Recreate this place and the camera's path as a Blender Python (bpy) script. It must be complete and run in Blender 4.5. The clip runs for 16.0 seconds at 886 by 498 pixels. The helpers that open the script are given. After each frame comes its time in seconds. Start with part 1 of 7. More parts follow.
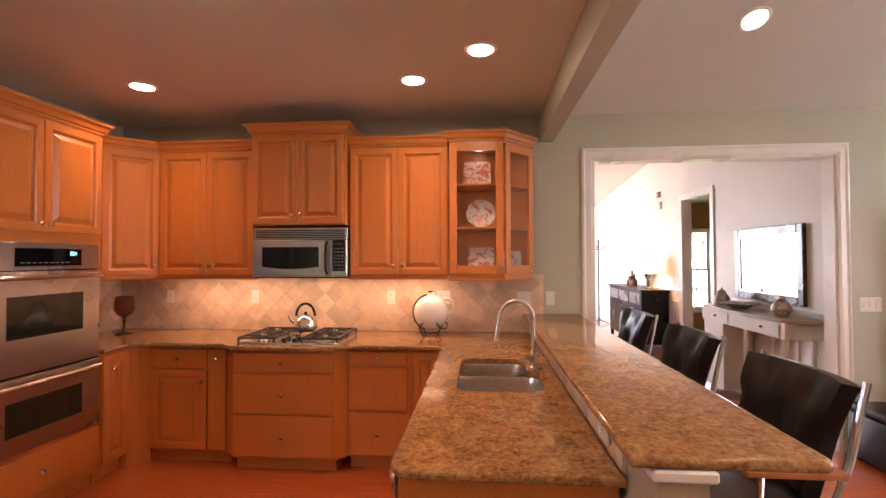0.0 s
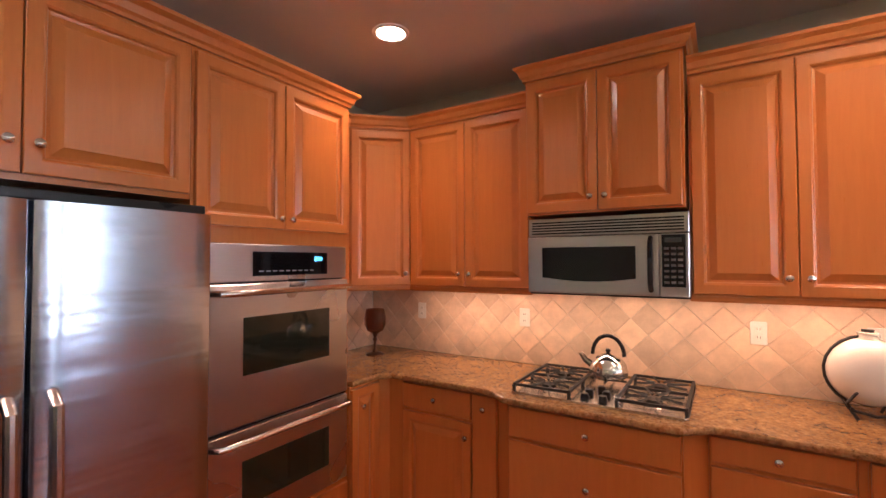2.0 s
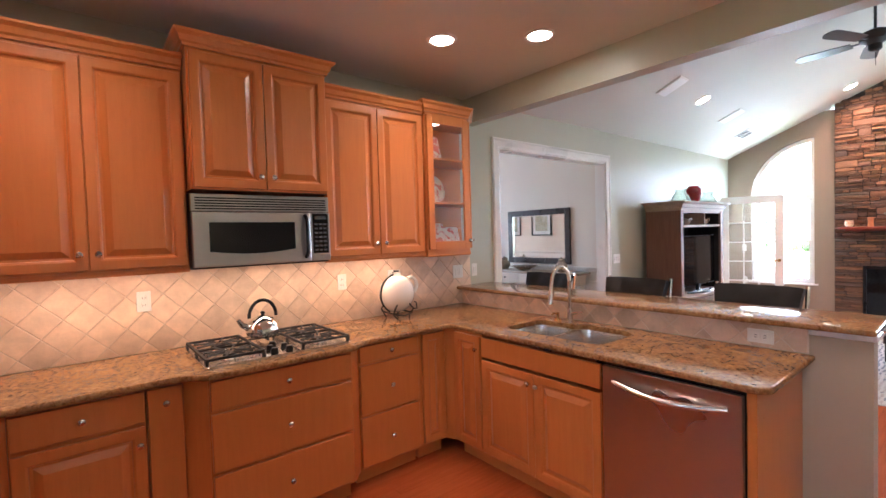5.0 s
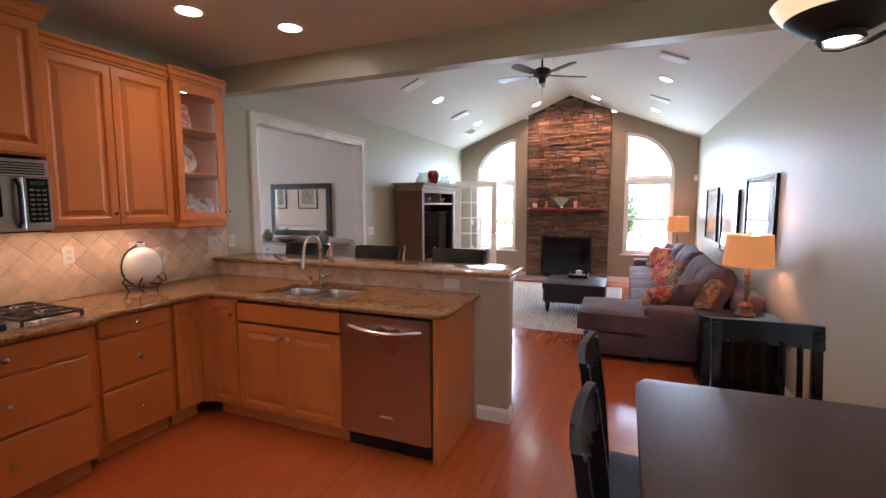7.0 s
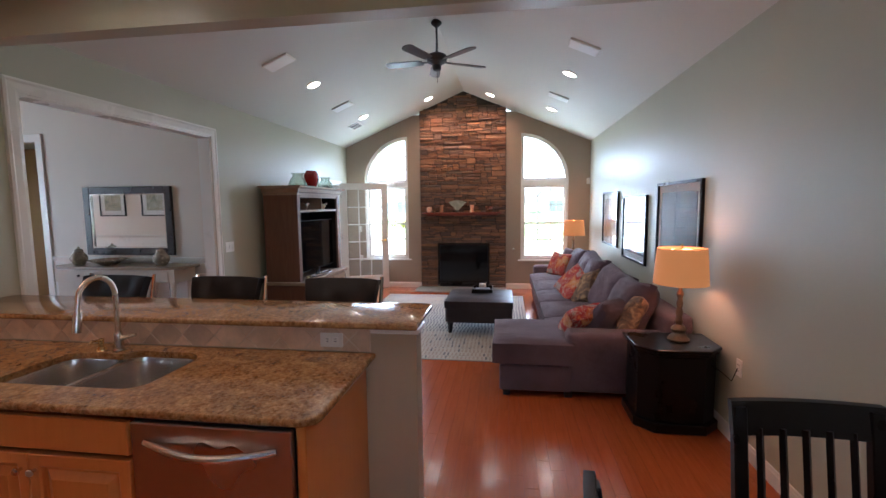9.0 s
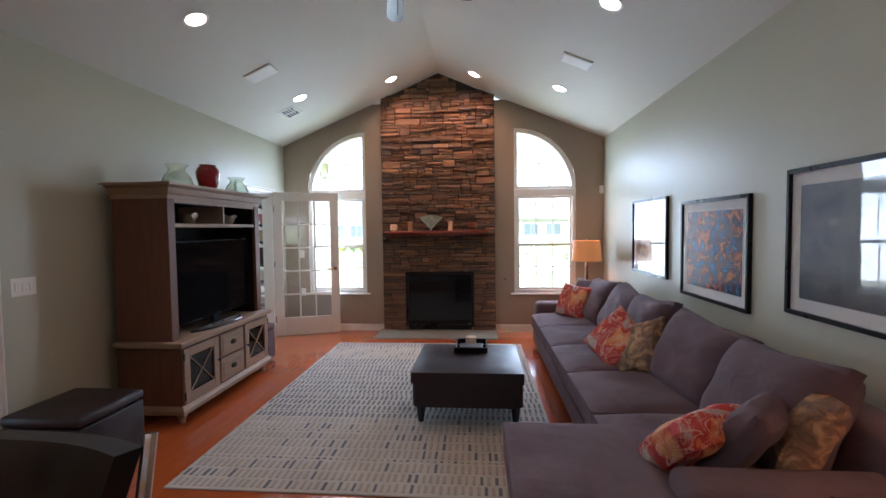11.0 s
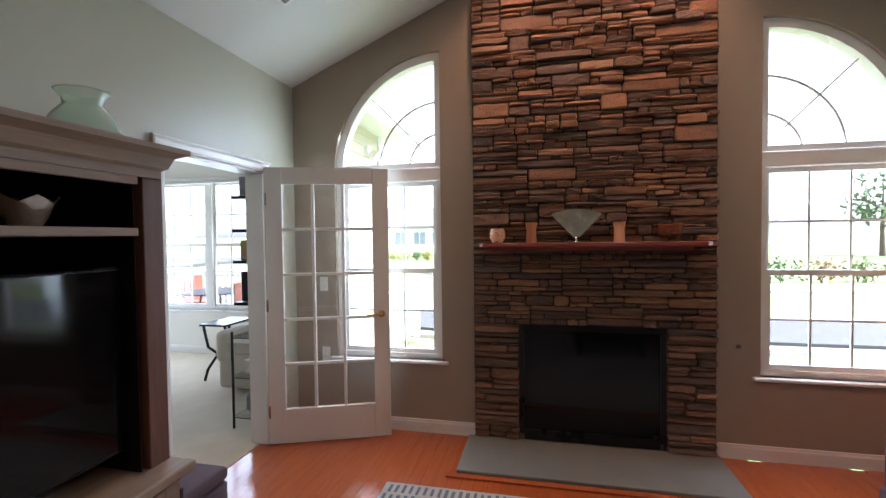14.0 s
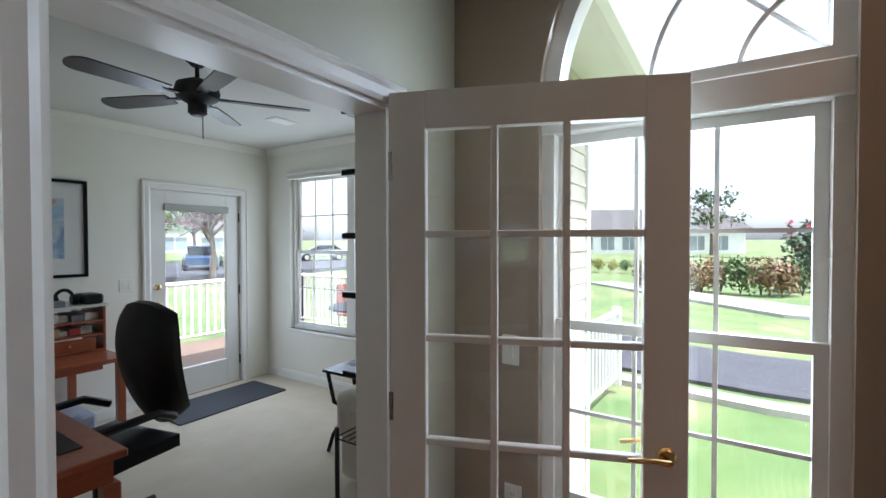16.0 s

※

_SHORT PROBLEM_
Copy each line above precisely, dropping the pictures.

_COMPLETE RESPONSE_
Recreate this place and the camera's path as a Blender Python (bpy) script. It must be complete and run in Blender 4.5. The clip runs for 16.0 seconds at 886 by 498 pixels. The helpers that open the script are given. After each frame comes its time in seconds. Start with part 1 of 7. More parts follow.
0.0 s
2.0 s
5.0 s
7.0 s
9.0 s
11.0 s
14.0 s
16.0 s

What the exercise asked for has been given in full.